+++ RECORDED INFORMATION

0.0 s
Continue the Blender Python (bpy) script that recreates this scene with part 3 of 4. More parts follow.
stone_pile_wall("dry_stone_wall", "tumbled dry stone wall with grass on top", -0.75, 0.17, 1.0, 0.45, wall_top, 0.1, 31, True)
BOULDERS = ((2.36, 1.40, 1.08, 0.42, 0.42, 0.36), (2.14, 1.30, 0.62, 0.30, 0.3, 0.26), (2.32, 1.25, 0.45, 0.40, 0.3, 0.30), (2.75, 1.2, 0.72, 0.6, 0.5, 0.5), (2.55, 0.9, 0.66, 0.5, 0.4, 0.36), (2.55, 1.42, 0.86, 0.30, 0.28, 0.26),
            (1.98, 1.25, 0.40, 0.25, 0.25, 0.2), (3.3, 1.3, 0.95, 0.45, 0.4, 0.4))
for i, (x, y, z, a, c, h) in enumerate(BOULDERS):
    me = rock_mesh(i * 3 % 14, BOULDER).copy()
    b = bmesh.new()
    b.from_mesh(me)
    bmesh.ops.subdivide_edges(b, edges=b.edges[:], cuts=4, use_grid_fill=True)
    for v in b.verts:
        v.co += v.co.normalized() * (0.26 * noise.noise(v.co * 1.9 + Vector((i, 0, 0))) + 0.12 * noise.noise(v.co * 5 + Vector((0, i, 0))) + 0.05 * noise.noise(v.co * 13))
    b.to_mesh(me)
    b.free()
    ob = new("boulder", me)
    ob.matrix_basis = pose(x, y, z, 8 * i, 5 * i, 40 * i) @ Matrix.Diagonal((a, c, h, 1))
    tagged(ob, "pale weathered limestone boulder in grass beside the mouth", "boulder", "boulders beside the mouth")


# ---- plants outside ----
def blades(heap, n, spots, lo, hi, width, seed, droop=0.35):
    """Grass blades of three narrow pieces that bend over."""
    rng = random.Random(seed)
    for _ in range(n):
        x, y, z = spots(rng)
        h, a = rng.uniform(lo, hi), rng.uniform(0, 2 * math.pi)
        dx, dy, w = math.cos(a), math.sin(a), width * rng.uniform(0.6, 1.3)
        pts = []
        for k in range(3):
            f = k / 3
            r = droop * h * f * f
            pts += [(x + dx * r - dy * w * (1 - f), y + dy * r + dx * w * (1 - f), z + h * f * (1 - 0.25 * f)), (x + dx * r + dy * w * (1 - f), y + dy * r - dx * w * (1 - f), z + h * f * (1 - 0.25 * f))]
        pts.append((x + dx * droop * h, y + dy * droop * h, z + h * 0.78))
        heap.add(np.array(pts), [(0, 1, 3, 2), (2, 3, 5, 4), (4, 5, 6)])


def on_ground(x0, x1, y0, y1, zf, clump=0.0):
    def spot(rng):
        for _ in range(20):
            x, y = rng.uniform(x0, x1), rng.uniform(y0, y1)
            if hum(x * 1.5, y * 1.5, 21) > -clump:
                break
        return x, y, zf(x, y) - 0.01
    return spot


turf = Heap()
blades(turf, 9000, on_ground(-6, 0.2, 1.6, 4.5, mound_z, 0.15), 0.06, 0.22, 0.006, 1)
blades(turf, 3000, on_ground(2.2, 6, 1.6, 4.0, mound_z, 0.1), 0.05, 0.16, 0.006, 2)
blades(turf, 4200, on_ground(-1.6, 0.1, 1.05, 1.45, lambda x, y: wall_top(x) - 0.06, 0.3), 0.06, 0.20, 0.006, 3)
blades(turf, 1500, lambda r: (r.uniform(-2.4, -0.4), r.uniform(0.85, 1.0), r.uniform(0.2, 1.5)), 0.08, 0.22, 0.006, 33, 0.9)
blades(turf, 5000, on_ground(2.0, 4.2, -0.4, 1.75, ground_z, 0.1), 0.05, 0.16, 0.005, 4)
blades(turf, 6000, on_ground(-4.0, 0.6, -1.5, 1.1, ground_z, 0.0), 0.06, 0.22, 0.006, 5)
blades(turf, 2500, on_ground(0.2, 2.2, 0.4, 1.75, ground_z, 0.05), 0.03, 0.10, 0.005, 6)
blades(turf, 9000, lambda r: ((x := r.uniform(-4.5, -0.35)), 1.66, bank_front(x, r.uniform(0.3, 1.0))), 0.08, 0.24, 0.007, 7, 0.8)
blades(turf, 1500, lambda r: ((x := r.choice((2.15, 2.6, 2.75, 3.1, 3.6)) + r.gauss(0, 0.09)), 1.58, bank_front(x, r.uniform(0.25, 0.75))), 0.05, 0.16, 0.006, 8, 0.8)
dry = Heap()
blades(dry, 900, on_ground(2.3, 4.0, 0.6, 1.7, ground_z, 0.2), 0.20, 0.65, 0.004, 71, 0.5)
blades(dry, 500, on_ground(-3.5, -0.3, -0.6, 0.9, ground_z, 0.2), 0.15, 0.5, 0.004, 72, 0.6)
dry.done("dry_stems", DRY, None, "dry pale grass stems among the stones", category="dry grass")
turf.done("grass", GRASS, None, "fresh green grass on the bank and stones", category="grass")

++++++

_EXERCISE_
Please set down the whole listing above without altering a single line.

_CORRECT ANSWER_
0.0 s
Continue the Blender Python (bpy) script that recreates this scene with part 3 of 4. More parts follow.
stone_pile_wall("dry_stone_wall", "tumbled dry stone wall with grass on top", -0.75, 0.17, 1.0, 0.45, wall_top, 0.1, 31, True)
BOULDERS = ((2.36, 1.40, 1.08, 0.42, 0.42, 0.36), (2.14, 1.30, 0.62, 0.30, 0.3, 0.26), (2.32, 1.25, 0.45, 0.40, 0.3, 0.30), (2.75, 1.2, 0.72, 0.6, 0.5, 0.5), (2.55, 0.9, 0.66, 0.5, 0.4, 0.36), (2.55, 1.42, 0.86, 0.30, 0.28, 0.26),
            (1.98, 1.25, 0.40, 0.25, 0.25, 0.2), (3.3, 1.3, 0.95, 0.45, 0.4, 0.4))
for i, (x, y, z, a, c, h) in enumerate(BOULDERS):
    me = rock_mesh(i * 3 % 14, BOULDER).copy()
    b = bmesh.new()
    b.from_mesh(me)
    bmesh.ops.subdivide_edges(b, edges=b.edges[:], cuts=4, use_grid_fill=True)
    for v in b.verts:
        v.co += v.co.normalized() * (0.26 * noise.noise(v.co * 1.9 + Vector((i, 0, 0))) + 0.12 * noise.noise(v.co * 5 + Vector((0, i, 0))) + 0.05 * noise.noise(v.co * 13))
    b.to_mesh(me)
    b.free()
    ob = new("boulder", me)
    ob.matrix_basis = pose(x, y, z, 8 * i, 5 * i, 40 * i) @ Matrix.Diagonal((a, c, h, 1))
    tagged(ob, "pale weathered limestone boulder in grass beside the mouth", "boulder", "boulders beside the mouth")


# ---- plants outside ----
def blades(heap, n, spots, lo, hi, width, seed, droop=0.35):
    """Grass blades of three narrow pieces that bend over."""
    rng = random.Random(seed)
    for _ in range(n):
        x, y, z = spots(rng)
        h, a = rng.uniform(lo, hi), rng.uniform(0, 2 * math.pi)
        dx, dy, w = math.cos(a), math.sin(a), width * rng.uniform(0.6, 1.3)
        pts = []
        for k in range(3):
            f = k / 3
            r = droop * h * f * f
            pts += [(x + dx * r - dy * w * (1 - f), y + dy * r + dx * w * (1 - f), z + h * f * (1 - 0.25 * f)), (x + dx * r + dy * w * (1 - f), y + dy * r - dx * w * (1 - f), z + h * f * (1 - 0.25 * f))]
        pts.append((x + dx * droop * h, y + dy * droop * h, z + h * 0.78))
        heap.add(np.array(pts), [(0, 1, 3, 2), (2, 3, 5, 4), (4, 5, 6)])


def on_ground(x0, x1, y0, y1, zf, clump=0.0):
    def spot(rng):
        for _ in range(20):
            x, y = rng.uniform(x0, x1), rng.uniform(y0, y1)
            if hum(x * 1.5, y * 1.5, 21) > -clump:
                break
        return x, y, zf(x, y) - 0.01
    return spot


turf = Heap()
blades(turf, 9000, on_ground(-6, 0.2, 1.6, 4.5, mound_z, 0.15), 0.06, 0.22, 0.006, 1)
blades(turf, 3000, on_ground(2.2, 6, 1.6, 4.0, mound_z, 0.1), 0.05, 0.16, 0.006, 2)
blades(turf, 4200, on_ground(-1.6, 0.1, 1.05, 1.45, lambda x, y: wall_top(x) - 0.06, 0.3), 0.06, 0.20, 0.006, 3)
blades(turf, 1500, lambda r: (r.uniform(-2.4, -0.4), r.uniform(0.85, 1.0), r.uniform(0.2, 1.5)), 0.08, 0.22, 0.006, 33, 0.9)
blades(turf, 5000, on_ground(2.0, 4.2, -0.4, 1.75, ground_z, 0.1), 0.05, 0.16, 0.005, 4)
blades(turf, 6000, on_ground(-4.0, 0.6, -1.5, 1.1, ground_z, 0.0), 0.06, 0.22, 0.006, 5)
blades(turf, 2500, on_ground(0.2, 2.2, 0.4, 1.75, ground_z, 0.05), 0.03, 0.10, 0.005, 6)
blades(turf, 9000, lambda r: ((x := r.uniform(-4.5, -0.35)), 1.66, bank_front(x, r.uniform(0.3, 1.0))), 0.08, 0.24, 0.007, 7, 0.8)
blades(turf, 1500, lambda r: ((x := r.choice((2.15, 2.6, 2.75, 3.1, 3.6)) + r.gauss(0, 0.09)), 1.58, bank_front(x, r.uniform(0.25, 0.75))), 0.05, 0.16, 0.006, 8, 0.8)
dry = Heap()
blades(dry, 900, on_ground(2.3, 4.0, 0.6, 1.7, ground_z, 0.2), 0.20, 0.65, 0.004, 71, 0.5)
blades(dry, 500, on_ground(-3.5, -0.3, -0.6, 0.9, ground_z, 0.2), 0.15, 0.5, 0.004, 72, 0.6)
dry.done("dry_stems", DRY, None, "dry pale grass stems among the stones", category="dry grass")
turf.done("grass", GRASS, None, "fresh green grass on the bank and stones", category="grass")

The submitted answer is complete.